Mandated Trigger Warnings Threaten Academic Freedom

By Edward J. Graham

The AAUP’s Committee A in September released a report on “trigger warnings,” the practice of giving students advance warning that instructional or academic materials might elicit difficult emotional responses. Institutional mandates that faculty use trigger warnings interfere with academic freedom in the choice of course materials and teaching methods, the report says. While faculty may sometimes judge it necessary to alert students to potentially difficult material, there are reasons to be concerned that even voluntary use of trigger warnings may be counterproductive to the educational experience.

The report cites a policy at Oberlin College—now on hold to allow for continued debate—which cautions faculty to be mindful of potential trigger topics that include issues of “racism, classism, sexism, heterosexism, cissexism, ableism, and other issues of privilege and oppression.”
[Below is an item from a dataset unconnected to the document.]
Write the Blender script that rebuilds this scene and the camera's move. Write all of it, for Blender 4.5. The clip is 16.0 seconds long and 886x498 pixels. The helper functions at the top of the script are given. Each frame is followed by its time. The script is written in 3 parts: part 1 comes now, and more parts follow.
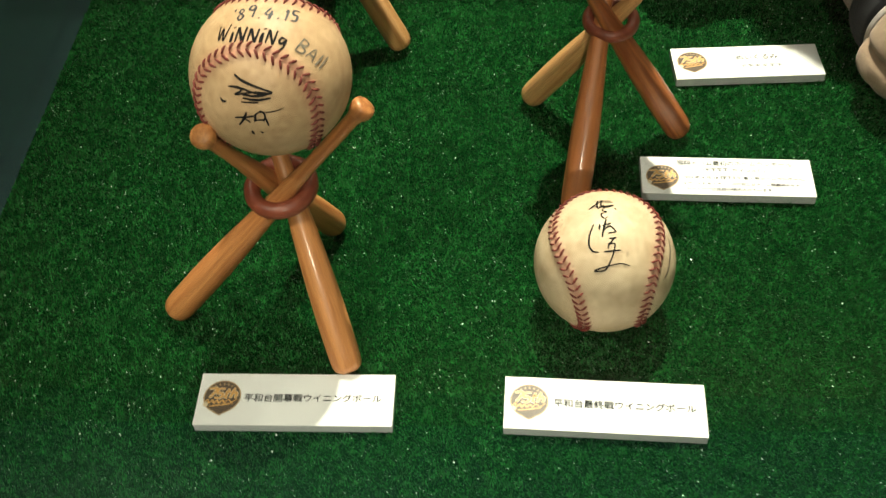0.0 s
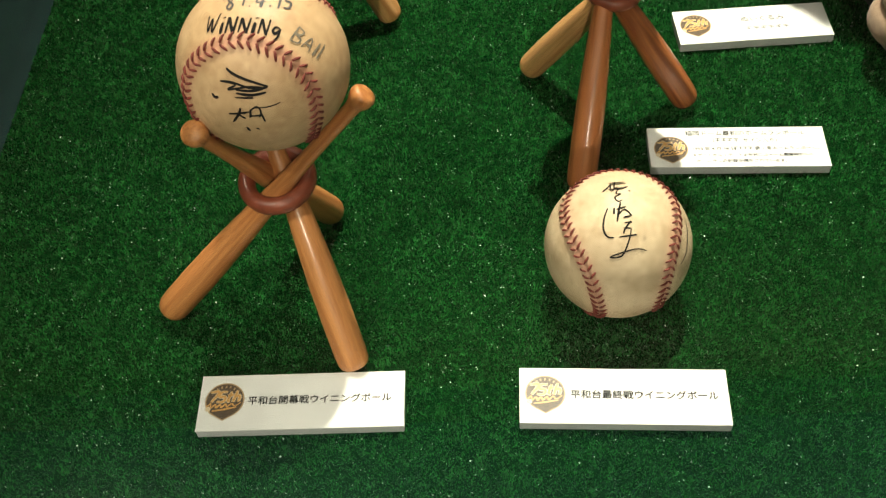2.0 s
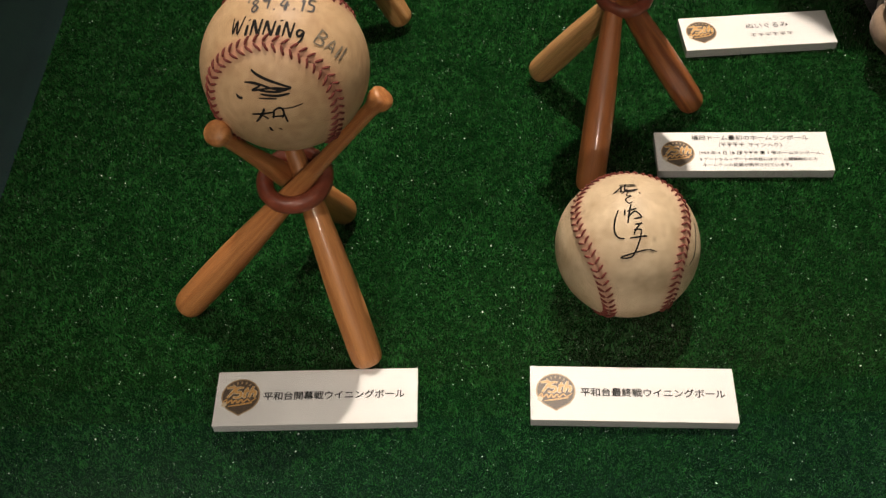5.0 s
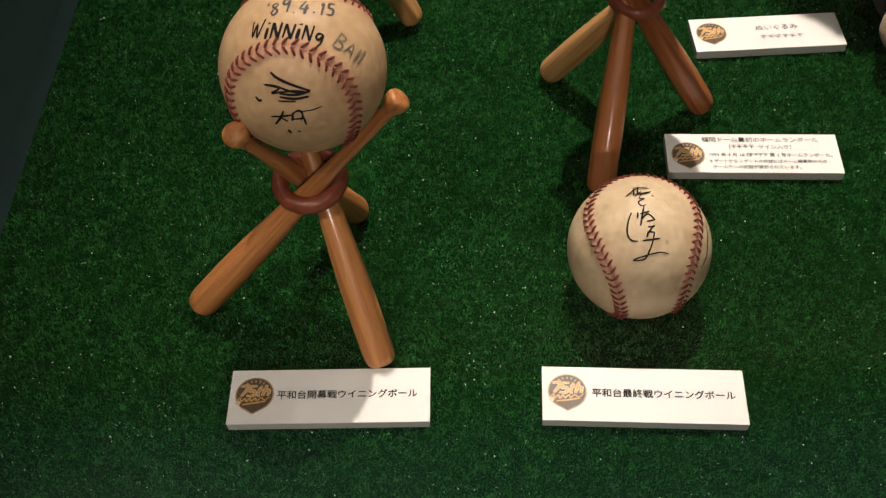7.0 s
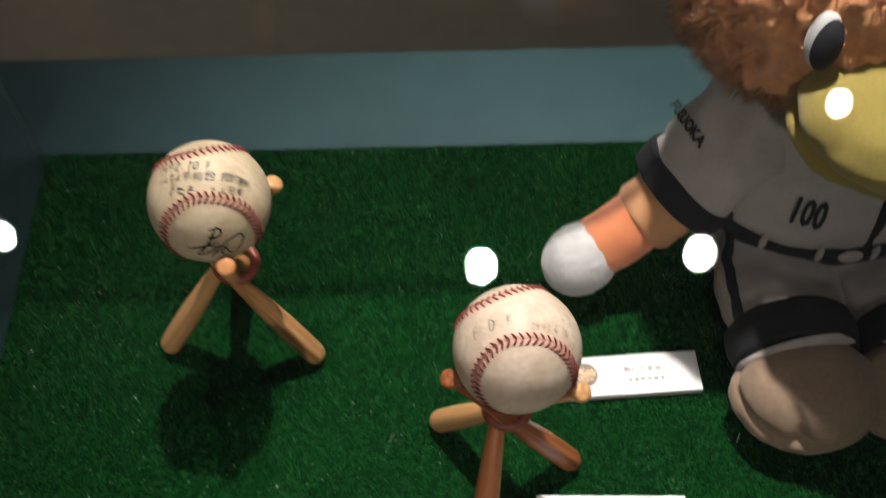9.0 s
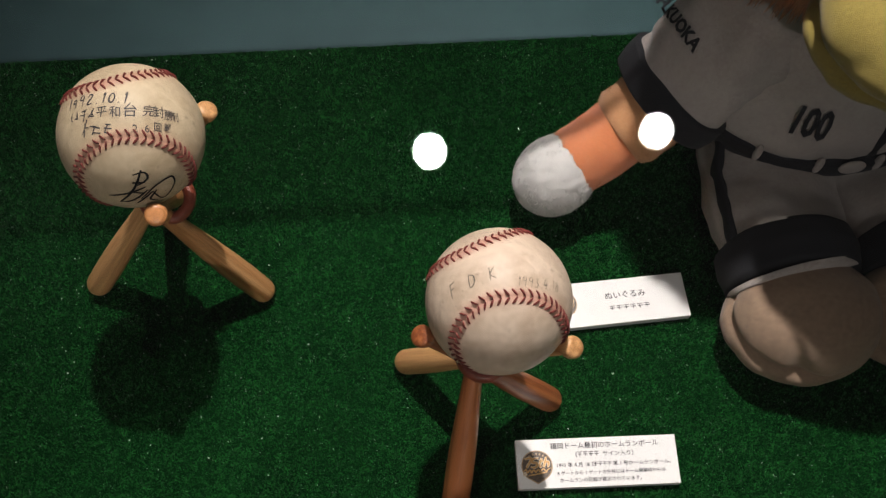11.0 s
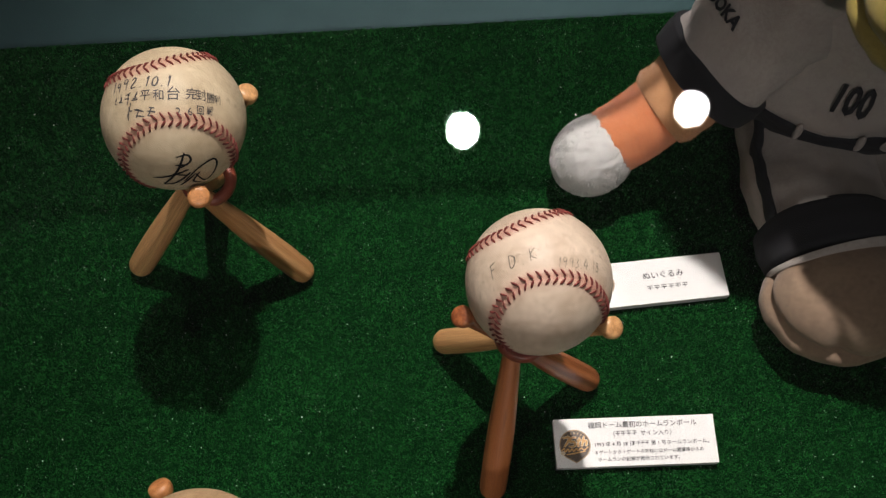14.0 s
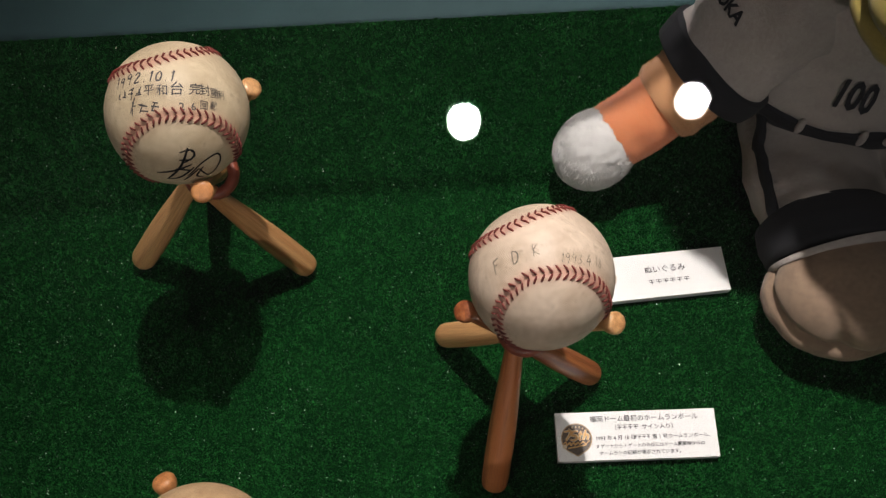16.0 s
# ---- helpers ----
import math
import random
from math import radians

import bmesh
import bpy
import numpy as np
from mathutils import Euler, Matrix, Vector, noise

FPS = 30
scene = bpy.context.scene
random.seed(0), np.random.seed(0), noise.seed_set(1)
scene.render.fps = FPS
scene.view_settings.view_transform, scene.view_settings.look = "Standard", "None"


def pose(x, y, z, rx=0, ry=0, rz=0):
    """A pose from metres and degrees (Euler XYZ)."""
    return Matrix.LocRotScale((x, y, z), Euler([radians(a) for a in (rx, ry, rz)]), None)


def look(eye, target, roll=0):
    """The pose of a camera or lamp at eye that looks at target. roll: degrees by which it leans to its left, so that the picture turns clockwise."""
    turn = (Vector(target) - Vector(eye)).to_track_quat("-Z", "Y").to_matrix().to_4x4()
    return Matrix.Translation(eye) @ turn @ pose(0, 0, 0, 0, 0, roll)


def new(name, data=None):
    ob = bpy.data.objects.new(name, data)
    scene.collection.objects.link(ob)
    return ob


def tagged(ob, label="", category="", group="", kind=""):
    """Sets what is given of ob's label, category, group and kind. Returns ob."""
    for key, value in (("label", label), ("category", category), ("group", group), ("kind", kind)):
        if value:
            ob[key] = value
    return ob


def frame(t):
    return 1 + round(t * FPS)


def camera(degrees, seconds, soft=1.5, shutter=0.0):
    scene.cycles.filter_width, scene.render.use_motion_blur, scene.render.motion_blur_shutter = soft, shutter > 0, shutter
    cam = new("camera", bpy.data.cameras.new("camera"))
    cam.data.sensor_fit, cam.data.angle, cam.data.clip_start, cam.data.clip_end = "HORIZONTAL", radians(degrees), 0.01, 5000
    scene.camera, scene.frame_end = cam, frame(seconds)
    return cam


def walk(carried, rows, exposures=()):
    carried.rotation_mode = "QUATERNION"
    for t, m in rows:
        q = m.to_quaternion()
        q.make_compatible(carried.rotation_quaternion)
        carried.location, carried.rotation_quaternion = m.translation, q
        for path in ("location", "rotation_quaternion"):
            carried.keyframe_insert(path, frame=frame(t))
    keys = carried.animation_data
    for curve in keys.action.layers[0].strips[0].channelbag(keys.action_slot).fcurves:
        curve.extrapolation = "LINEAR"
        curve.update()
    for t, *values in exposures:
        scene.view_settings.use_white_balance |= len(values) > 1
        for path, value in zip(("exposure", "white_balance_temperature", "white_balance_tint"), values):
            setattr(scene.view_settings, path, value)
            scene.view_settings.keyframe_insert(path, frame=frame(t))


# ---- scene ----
from mathutils.bvhtree import BVHTree

FOV = 46.227
cam = camera(FOV, 16.0, 1.35, 0.6)
ROWS = [
    (0, 0.1569, -0.2951, 0.4598, 40.1188, 2.3451, 2.3423),
    (0.5, 0.1514, -0.2688, 0.4566, 38.9792, 3.2640, 1.1796),
    (1, 0.1545, -0.2629, 0.4521, 38.2052, 3.0458, 0.6672),
    (1.5, 0.1479, -0.2676, 0.4487, 37.7739, 3.8327, 0.4146),
    (2, 0.1426, -0.2653, 0.4536, 37.3344, 2.7918, 0.0349),
    (2.5, 0.1402, -0.2688, 0.4542, 37.8274, 2.6042, -0.1500),
    (3, 0.1396, -0.2726, 0.4595, 37.7255, 2.5967, -0.0853),
    (3.5, 0.1380, -0.2726, 0.4584, 37.6051, 2.4283, -0.0170),
    (4, 0.1359, -0.2742, 0.4589, 37.5982, 2.3600, 0.0862),
    (6.5, 0.1276, -0.2718, 0.4648, 37.4019, 1.9904, 0.1450),
    (7, 0.1248, -0.2719, 0.4664, 37.1430, 1.8812, 0.3348),
    (7.5, 0.1193, -0.2703, 0.4716, 37.0643, 1.5820, 0.3854),
    (7.8, 0.1151, -0.2682, 0.5009, 36.8266, 2.3163, 0.8178),
    (7.9, 0.1148, -0.2637, 0.5211, 37.2628, 1.8132, 0.6302),
    (8, 0.1088, -0.2630, 0.5410, 37.0933, 0.8904, 0.1132),
    (8.2, 0.1169, -0.2571, 0.5957, 36.8643, 1.1167, -0.5695),
    (8.3, 0.1102, -0.2347, 0.6106, 35.9804, -1.0372, -1.7528),
    (8.4, 0.1244, -0.2260, 0.6345, 35.3551, -1.0824, -1.4506),
    (8.5, 0.1291, -0.2118, 0.6532, 35.2072, -0.9948, -1.9155),
    (8.6, 0.1469, -0.1896, 0.6691, 35.5196, -0.5437, -2.3108),
    (8.8, 0.1580, -0.1196, 0.6778, 34.5830, 0.3488, -2.8678),
    (9, 0.1736, -0.0741, 0.6944, 32.3779, 0.2559, -1.4571),
    (9.2, 0.1772, -0.0438, 0.6739, 28.1536, -0.2859, -2.7705),
    (11.3, 0.1588, 0.0046, 0.6445, 24.7062, -1.9573, -4.5374),
    (11.5, 0.1582, 0.0042, 0.6447, 24.7151, -1.5776, -4.4367),
    (12, 0.1582, 0.0057, 0.6454, 24.0606, -0.8876, -3.8144),
    (12.5, 0.1582, 0.0061, 0.6455, 23.6546, -0.7127, -3.5670),
    (13, 0.1578, 0.0075, 0.6470, 23.2876, -0.7574, -3.8627),
    (13.5, 0.1567, 0.0058, 0.6460, 23.4328, -0.5827, -4.1511),
    (14, 0.1562, 0.0046, 0.6473, 23.5421, -0.3612, -3.9666),
    (14.5, 0.1563, 0.0063, 0.6490, 23.3208, -0.3869, -3.8572),
    (15, 0.1548, 0.0057, 0.6482, 23.3926, -0.6145, -3.9689),
    (15.5, 0.1547, 0.0072, 0.6496, 23.2523, -0.6905, -3.8272),
    (16, 0.1548, 0.0069, 0.6495, 22.9596, -0.4058, -3.8655),
]
walk(cam, [(t, pose(x, y, z, rx, ry, rz)) for t, x, y, z, rx, ry, rz in ROWS],
     [(0.0, 0.9, 6700, -6), (0.5, 0.97, 6700, -2), (1.0, 1.1, 6700, -8), (1.5, 0.95, 6700, -4), (2.0, 0.86, 6800, -3), (2.5, 0.36, 6850, 4), (3.0, 0.15, 6750, 12),
      (3.5, 0.09, 6800, 14), (7.5, 0.09, 6800, 14), (8.2, 0.15, 6600, 12), (8.6, 0.65, 6400, 8), (9.0, 0.3, 6000, 12), (9.3, 0.15, 6050, 14), (11.3, -0.1, 6050, 14), (16.0, -0.1, 6050, 14)])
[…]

“The presumption that students need to be protected rather than challenged in a classroom is at once infantilizing and anti-intellectual,” the report says. ”It makes comfort a higher priority than intellectual engagement and—as the Oberlin list demonstrates—it singles out politically controversial topics like sex, race, class, capitalism, and colonialism for attention. Indeed, if such topics are associated with triggers, correctly or not, they are likely to be marginalized if not avoided altogether by faculty who fear complaints for offending or discomforting some of their students.”

“Some discomfort is inevitable in classrooms if the goal is to expose students to new ideas, have them question beliefs they have taken for granted, grapple with ethical problems they have never considered, and, more generally, expand their horizons so as to become informed and responsible democratic citizens. Trigger warnings suggest that classrooms should offer protection and comfort rather than an intellectually challenging education. They reduce students to vulnerable victims rather than full participants in the intellectual process of education.”